I have a few follow-up questions:

  1. Is there any way to perform PDF-to-PDF comparisons effectively using Aspose, even if it involves additional configurations or tools?
  2. Can we identify specific types of PDF documents that are not supported or prone to issues during the conversion and comparison process?
  3. To enhance the user experience, are there any steps or best practices we can take to improve the accuracy of PDF-to-PDF comparisons?
  4. Is there a way to pre-validate PDF documents to determine if they are likely to result in poor comparison results, so we can proactively stop the comparison and notify the user?

Your insights will help us provide a better experience to our users and address their concerns effectively.

Best regards,
Munish

@munish.singla

I am afraid, currently, there is no way to improve PDF comparison quality. WE have a feature request WORDSNET-24926 to provide a feature to compare PDF documents without loading them into Aspose.Words DOM. I have linked your topic to this feature request. We will keep you informed and let you know once it is implemented.

No, unfortunately, there is no way to identify problematic PDF documents.

I am afraid there are no recommendations.

No, unfortunately, there is no way to pre-validate PDF documents.

Hi @alexey.noskov

Thank you for your updates.

I have a few more questions:

  1. Should we use the Python library or the Java library?
  2. Which API receives updates faster?
  3. Currently, there is no support for PDF-to-PDF comparison in the Java API, correct? If so, is there a timeline for this feature?
  4. Will these issues with PDF-to-PDF comparison also be addressed in the Python library? If yes, when can we expect fixes for those?

Looking forward to your response.

@munish.singla

  1. .NET, Python and Java version of Aspose.Words provides the same set of features with small exceptions. For example in Python version callbacks are not yet supported, while in Java version loading PDF documents is not supported.

  2. Our main product is .NET version of Aspose.Words and it gets updates first. Then the code is ported to Java, this process takes about one-two weeks. Parallelly a special build of .NET version is wrapped into Python version this process usually takes about a week. So all Aspose.Words versions gets updates almost simultaneously.

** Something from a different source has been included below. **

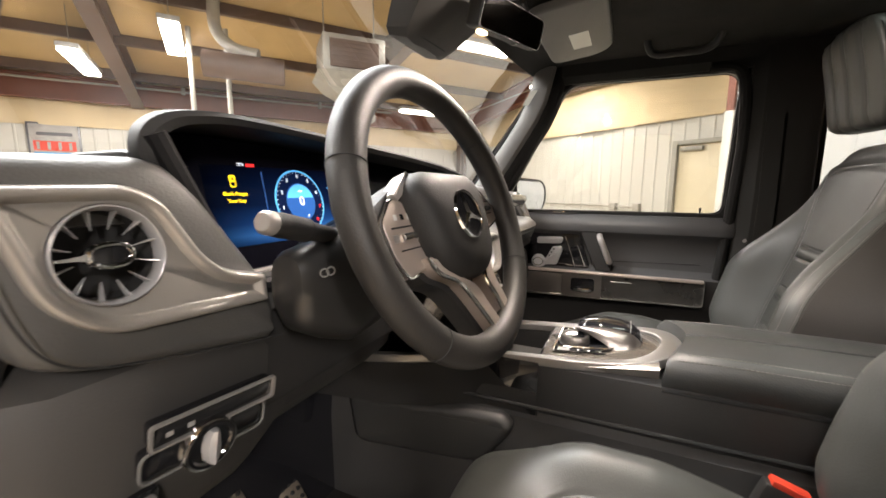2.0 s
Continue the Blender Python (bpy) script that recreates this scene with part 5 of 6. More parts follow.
def build_wheel():
    """Local frame: x to the right of the driver, y up the wheel, z towards the driver. The wheel stands turned a little to the left."""
    w = thing("steering_wheel", "black leather steering wheel with satin spokes and a round emblem", "steering wheel")

    def put(name, bm, mat, label="", parent=w, smooth=35):
        bmesh.ops.transform(bm, matrix=WHEEL, verts=bm.verts)
        return part(name, bm, mat, parent, label, smooth)
    loops = []
    n = 96
    core = WHEEL_R - 0.0165
    for i in range(n):
        a = 2 * math.pi * i / n
        grip = 1.0 + 0.06 * (bell(abs(math.sin(a)), 0.5, 0.25) if math.sin(a) > 0 else 0)
        r = 0.0178 * grip
        e = Vector((math.cos(a), math.sin(a), 0))
        loops.append([e * core + e * r * math.cos(k) + Vector((0, 0, 1)) * r * 0.95 * math.sin(k) for k in (2 * math.pi * j / 18 for j in range(18))])
    put("rim", loft(loops, ring=True), RIM_LEATHER, "black leather rim")
    for deg in (40, 161, 231, 330):
        a = radians(deg)
        e = Vector((math.cos(a), math.sin(a), 0))
        grip = 1.0 + 0.06 * (bell(abs(math.sin(a)), 0.5, 0.25) if math.sin(a) > 0 else 0)
        put("rim_seam", sweep([e * core + (e * math.cos(k) + Vector((0, 0, 0.95)) * math.sin(k)) * 0.0179 * grip for k in np.linspace(0, 2 * math.pi, 25)[:-1]], 0.0007, 6, closed=True), SEAM)
    # airbag cover: a deep dome that stands well proud of the key pads
    mid = Vector((0.004, -0.014))
    o = round_outline([(-0.056, 0.054), (-0.079, 0.026), (-0.062, -0.048), (-0.034, -0.080), (0.036, -0.086), (0.070, -0.060), (0.086, 0.022), (0.066, 0.052)], [0.03, 0.02, 0.03, 0.03, 0.03, 0.03, 0.03, 0.03], 6)
    rows = []
    for sc, z in ((0.94, -0.062), (0.99, -0.036), (1.0, -0.022), (0.99, -0.010), (0.962, 0.000), (0.91, 0.0075), (0.83, 0.0130), (0.70, 0.0172), (0.5, 0.0196), (0.25, 0.0206), (0.05, 0.0208)):
        rows.append([Vector((mid.x + (p.x - mid.x) * sc, mid.y + (p.y - mid.y) * sc, z)) for p in o])
    put("airbag_cover", loft(rows), AIRBAG, "black padded airbag cover", smooth=60)
    put("column_boot", lathe([(0.062, -0.06), (0.058, -0.10), (0.05, -0.15)], (0, -0.01, 0), (0, 0, 1), 28), PLASTIC)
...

  3. Yes, you are right, Aspose.Words for Java does not support loading PDF documents. Unfortunately, currently, there is no estimates when this feature will be available in Java version.

  4. All fixes are made in the main .NET version of Aspose.Words and then ported to other products. So once the fix is done in the main version, it also will be available in Python version too. I am afraid, there are no estimates when comparison of PDF documents without loading them in Aspose.Words DOM will be available.

Hi @alexey.noskov We are also looking for pdf comparison using aspose words since something similar architecture we are using for document conversion and Java version would be helpful for us . could you please tell us if there is roadmap for using PDF comparison .
Additionally do we have limit of usage of document comparison i.e. size limit, Max no. of pages it can support. etc.
Looking forward for your response .
thank you.

@abhishek.sonkar I am afraid currently there are no estimate for both issues: for loading PDF documents into Aspose.Words DOM in Java and for comparing PDF documents without loading into Aspose.Words DOM.
As mentioned above currently loading PDF documents is supported only in .NET and Python versions of Aspose.Words.

in that case @alexey.noskov this contradicts your documentation given for aspose words java

https://docs.aspose.com/words/java/supported-document-formats/

here we can see you support PDF also for comparison.

@abhishek.sonkar There is no contradiction. Aspose.Words for Java supports PDF document format only for export as marked in the above provided table:

My bad @alexey.noskov
Thank you for quick response and correcting it .
But we are thinking of buying a license for document comparison but it will also depend if in near future we would be able to use it for PDF comparison.
Thank you .

@abhishek.sonkar I am afraid, we cannot promise that PDF document loading and comparison in Java version will be available anytime soon.